Spaces are used indicate word segmentation, which has been done
manually by the Mandarin transcribers, in accordance with principles
described in the HTML document files "ma_segmentation.html" and
"ma_principles.html".

In addition to the Mandarin text and word separators, there is a small
set of curly-brace bracketed tokens to indicate non-speech sounds made
by a speaker (e.g. "{laugh}", "{cough}", etc), and a small set of
"token classifier" characters, which immediately precede a word token
and identify that token as falling into one of the following
categories:

  Character	Token Category
	%	non-lexeme (e.g. filled pause or hesitation sound)
	^	proper name (i.e. a person's given name or surname)
	+	mispronounced word (correct orthography of intended
					word is given)

The curly braces and token classifier characters can be interpreted as
SGML markup by the parser utility, when the appropriate DTD file is
used.  An alternative DTD can also be used to parse the transcripts
while leaving these characters intact (unprocessed).  Please refer to
"hub4sgml.doc" for further information and examples of usage.

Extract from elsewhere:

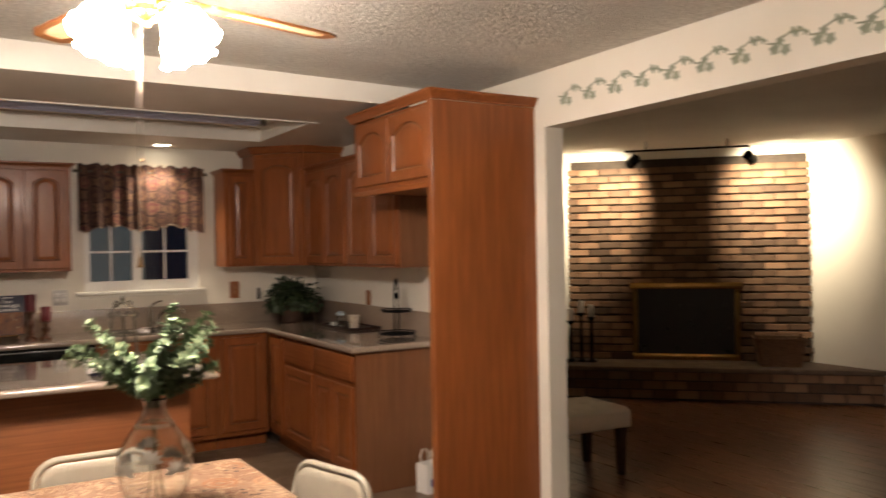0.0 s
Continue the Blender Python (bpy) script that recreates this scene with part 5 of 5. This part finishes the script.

The transcripts also include one special notation in double square
brackets: "[[NS]]".  This is used to identify a region between two
consecutive time stamps in which there is no speech.  This typically
occurs within a turn when the speaker pauses for a significant period
of time (two seconds or more), during which there is music, background
noise or silence.

Hyphens are used to indicate word fragments; the hyphen may occur
either at the beginning or the end of the fragment.  (A word-initial
hyphen indicates that noise or transmission problems during the
broadcast obscured or eliminated the beginning of the word.)  Hyphens
are not given any special treatment by the SGML parser, and are passed
through to the parser output unmodified.  In some cases, the word
fragment is rendered as one or more 16-bit GB characters, while in
other cases, it appears as one or more ASCII characters representing a
pinyin transcription of the fragment.